São três atos. A montagem começa nos anos 1960. Henry (Sam Troughton), um cara certinho que gosta de música clássica, marcou um encontro com Sandra (Victoria Hamilton). Mas Kenneth (Ben Miles), o irmão “vadio” dele está no sofá e deixou a casa toda uma bagunça. Resultado, quando Sandra chega, é por Ken que ela se interessa. Ela está totalmente integrada àquela geração onde tudo era permitido, fumar maconha, dormir na grama e dançar ao som de qualquer coisa, até dos Beatles.

Ben Miles interpreta Kenneth

No segundo ato, os anos passam. Estamos na década de 1990 e agora Sandra e Ken estão casados (embora o primeiro ato termine com: “are your ready for adventure?”; bom, não deixa de ser uma) – Sandra usa roupas de secretária executiva e têm dois filhos: Jamie (George Rainsford) e Rosie (Claire Foy). É um dos atos mais pesados. Porque é aqui que eles percebem que não estão vivendo a vida que queriam, há uma traição e eles se separam. E os adolescentes estão perdidos no meio disso tudo.

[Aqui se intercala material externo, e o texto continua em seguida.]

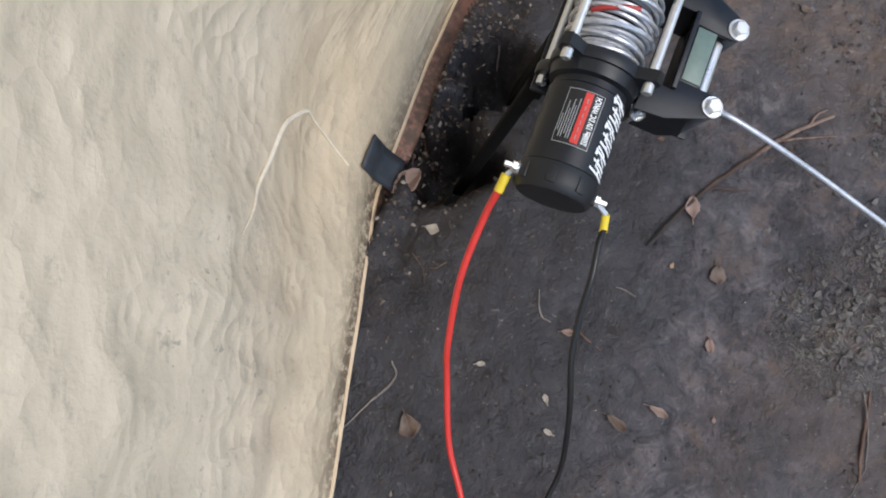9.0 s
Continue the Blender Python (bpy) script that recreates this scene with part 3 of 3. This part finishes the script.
def winding(turns, r, x0, x1, phase, wobble, seed):
    pts, n = [], int(turns * 26)
    for i in range(n + 1):
        t = i / n
        a = 2 * math.pi * turns * t + phase
        x = x0 + (x1 - x0) * t + wobble * noise.noise(Vector((t * turns * 2.1, seed, 0.3)))
        rr = r + 0.0012 * noise.noise(Vector((t * turns * 3, seed, 4)))
        pts.append(Vector((min(0.2185, max(0.1335, x)), rr * math.cos(a), rr * math.sin(a))))
    return pts


coil = bmesh.new()
tube(winding(6, 0.0325, 0.134, 0.166, 0.0, 0.002, 1.0), RR, 7, coil)
tube(winding(6, 0.0325, 0.184, 0.218, 1.0, 0.002, 2.0), RR, 7, coil)
tube(winding(8, 0.0372, 0.135, 0.217, 0.6, 0.008, 3.0), RR, 7, coil)
tube(winding(4.5, 0.0410, 0.215, 0.140, 2.0, 0.010, 4.0), RR, 7, coil)
tube(winding(3, 0.0445, 0.150, 0.205, 3.6, 0.012, 5.0), RR, 7, coil)
part("wound_rope", coil, ROPE, winch, "loosely wound galvanised wire rope")
part("red_rope_end", tube(winding(0.17, 0.0440, 0.170, 0.184, 0.72, 0.002, 8.0), RR * 1.1, 7), RED_SLEEVE, winch, "red-sleeved rope end under the turns")

# ---------------- the stand ----------------
DULL = plain("dull_black_steel", (0.007, 0.0065, 0.006), 0.85, 0.0, 0.4, 60, 0.3, 0.12)
stand = thing("winch_stand", "black steel stand with two legs set into the earth", "stand", WINCH)
plate = box((0.150, 0.105, 0.006), (0.178, -0.002, -0.056), 0.0015)
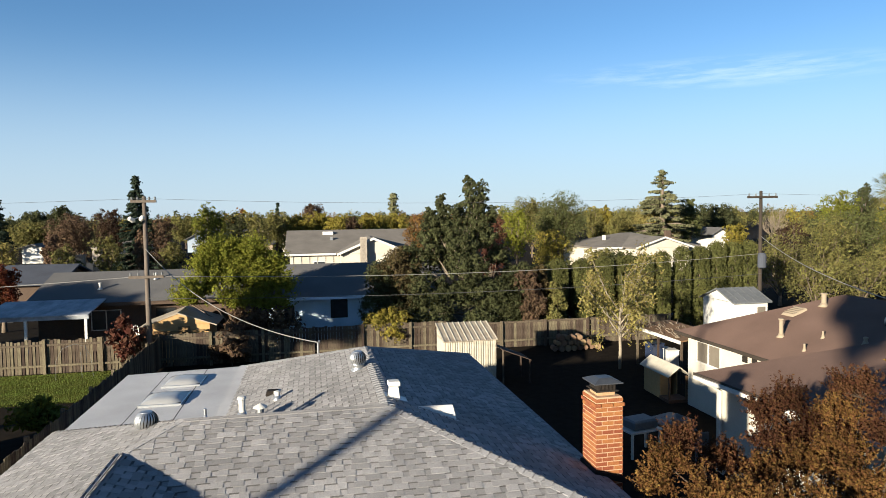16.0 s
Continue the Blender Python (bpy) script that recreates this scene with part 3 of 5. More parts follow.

Ácho que o jornalista do The Telegraphy fala principalmente desse ato.

Segundo ato: George Rainsford (Jamie), Victoria Hamilton (Sandra) e Claire Foy (Rosie)

Depois de outro intervalo, se a mudança cenográfica já tinha sido gigante do primeiro para o segundo ato, aqui é mais ainda. Antes os dois cenários eram salas (bem diferentes uma da outra), e agora é um terraço. Rosie tem 37 anos e volta de Londres para conversar com os pais – ela percebeu que seguiu os conselhos que eles deram a ela e que isso não a levou a lugar nenhum. Não tem uma carreira, uma casa, uma relação, filhos. Enfim. E o casal que estava separado tem um reencontro.

A atuação de Victoria Hamilton é muito boa, principalmente pela forma como ela passa da comédia ao drama. Assim como Claire Foy, uma linda atriz, também de muito talento. A iluminação é assinada por James Farncomble e o cenário – que no primeiro ato quase não tem profundidade -, é de Lucy Osborne. A mudança dos anos também é interessante – mudam as músicas, as roupas; embora no terceiro ato a caracterização seja bem mais difícil – porque os atores não parecem ter a idade que deveriam.

Terceiro ato

O humor de Love, Love, love assim como em Spur of the moment, é muito bom – tem ironia. Mas o texto em si – são pais que não deram atenção aos filhos, que acharam que podiam fazer tudo o que quisessem, mas que ao final só fizeram se aliar ao sistema – o que há de novo? Até a opção por fazer a montagem de forma cronológica não nos surpreende. Sim, All we need is love. Mas um pouquinho de transgressão não seria nada mal também.